_Problem details:_
Skip the pictures. Set down, word for word, the lines from the start of the material up to and including the line with "beam lying below".
- - -
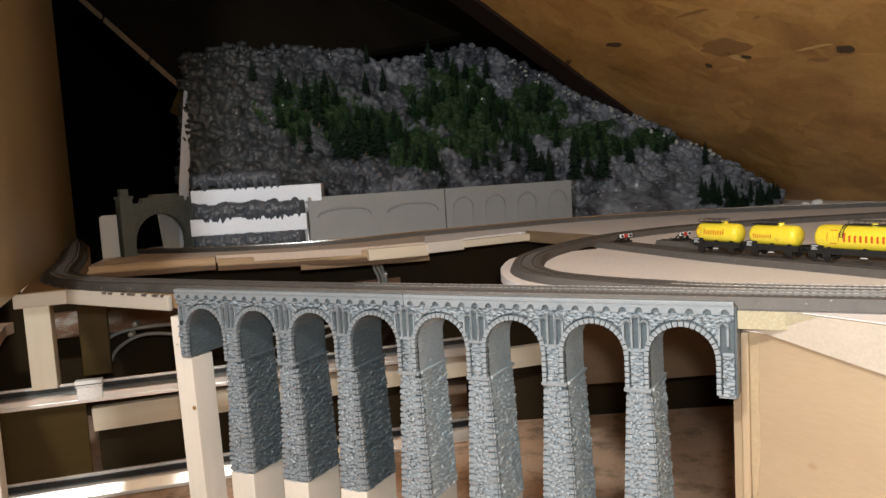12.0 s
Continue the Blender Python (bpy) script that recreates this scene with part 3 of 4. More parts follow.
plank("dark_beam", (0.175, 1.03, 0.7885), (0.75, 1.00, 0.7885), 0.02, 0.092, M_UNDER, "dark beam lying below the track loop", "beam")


# ---------------------------------------------------------------- track
def model_track(name, pts, base, label, rails=True, wide=0.0135, high=0.005, lugs=0, metal=None, bright_from=None):
    top = thing(name, None, None)
    line = smooth_line([(x, y, base) for x, y in pts], 0.006)
    w = wide
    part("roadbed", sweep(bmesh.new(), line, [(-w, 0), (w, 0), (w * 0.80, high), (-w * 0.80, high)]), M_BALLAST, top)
    if rails:
        tall = 0.0014 if lugs else 0.0007
        for s in (-0.0046, 0.0046):
            part("rail", sweep(bmesh.new(), line, [(s - 0.0005, high), (s + 0.0005, high), (s + 0.0004, high + tall), (s - 0.0004, high + tall)]), metal or M_RAIL_DULL, top, "worn metal rail")
        bm = bmesh.new()
        fine = smooth_line([(x, y, base) for x, y in pts], 0.0036)
        for i in range(1, len(fine) - 1):
            d = fine[i + 1] - fine[i - 1]
            m = Matrix.Translation(fine[i]) @ pose(0, 0, 0, 0, 0, math.degrees(math.atan2(d.y, d.x)))
            vs = [bm.verts.new(m @ Vector((x, y, z))) for z, k in ((high - 0.0004, 1.0), (high + (0.00035 if lugs else 0.00012), 0.86)) for x, y in ((-0.0010 * k, -0.0076 * k), (0.0010 * k, -0.0076 * k), (0.0010 * k, 0.0076 * k), (-0.0010 * k, 0.0076 * k))]
            bm.faces.new(vs[4:])
            for k in range(4):
                bm.faces.new((vs[k], vs[(k + 1) % 4], vs[4 + (k + 1) % 4], vs[4 + k]))
        tagged(part("sleeper_run", bm, M_SLEEPER, top), kind="stuff")
    # pale dashes on the rail tops stand in for lamp glints
    if bright_from:
        bright = smooth_line([(x, y, base) for x, y in pts], 0.0009)
        for s in (-0.0046, 0.0046):
            bm = bmesh.new()
            for i in range(0, len(bright) - 4, 4):
                if bright[i].x > bright_from[0] and bright[i].y < bright_from[1]:
                    sweep(bm, bright[i:i + 4], [(s - 0.0004, high + tall), (s + 0.0004, high + tall), (s + 0.0003, high + tall + 0.00015), (s - 0.0003, high + tall + 0.00015)])
            tagged(part("glint_dash", bm, bright_from[2], top, "pale dashes standing in for glints on the rail head"), kind="stuff")
    if lugs:
        bm = bmesh.new()
        for i in range(8, len(line) - 2, 3):
            if line[i].x > 0.10:
                continue
            d = line[i + 1] - line[i - 1]
            sd = Vector((d.y, -d.x, 0)).normalized() * lugs
            m = Matrix.Translation(line[i] + sd * (w * 1.0) + Vector((0, 0, high * 0.12))) @ Matrix.Diagonal((1.4, 1.4, 0.9, 1))
            bmesh.ops.create_icosphere(bm, subdivisions=1, radius=0.0012, matrix=m)
        tagged(part("lug_row", bm, M_BALLAST, top, "row of small moulded lugs"), kind="stuff")
    return tagged(top, label, "model track", "tracks of the layout")


VO, VU, VB = Vector((-0.0737, 0.5889, 0)), Vector((0.8461, -0.5330, 0)), Vector((0.5330, 0.8461, 0))


def via(s, d=0.0):
    v = VO + VU * s + VB * d
    return v.x, v.y


model_track("viaduct_track", [via(0.60, 0.017), via(0.50, 0.017), via(0.366, 0.017), via(0.25, 0.017), via(0.12, 0.017), via(0.0, 0.020), (-0.098, 0.630), (-0.142, 0.660), (-0.180, 0.697), (-0.207, 0.738), (-0.225, 0.790), (-0.252, 0.885), (-0.294, 1.010), (-0.332, 1.12), (-0.385, 1.25), (-0.46, 1.37), (-0.58, 1.46)], 0.9975, "dark grey single track crossing the viaduct and curving away", True, 0.0150, 0.0055, -1, bright_from=(0.055, 1.0, M_GLINT_DIM))
VT = bpy.data.objects["viaduct_track"]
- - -
_Written answer:_
12.0 s
Continue the Blender Python (bpy) script that recreates this scene with part 3 of 4. More parts follow.
plank("dark_beam", (0.175, 1.03, 0.7885), (0.75, 1.00, 0.7885), 0.02, 0.092, M_UNDER, "dark beam lying below the track loop", "beam")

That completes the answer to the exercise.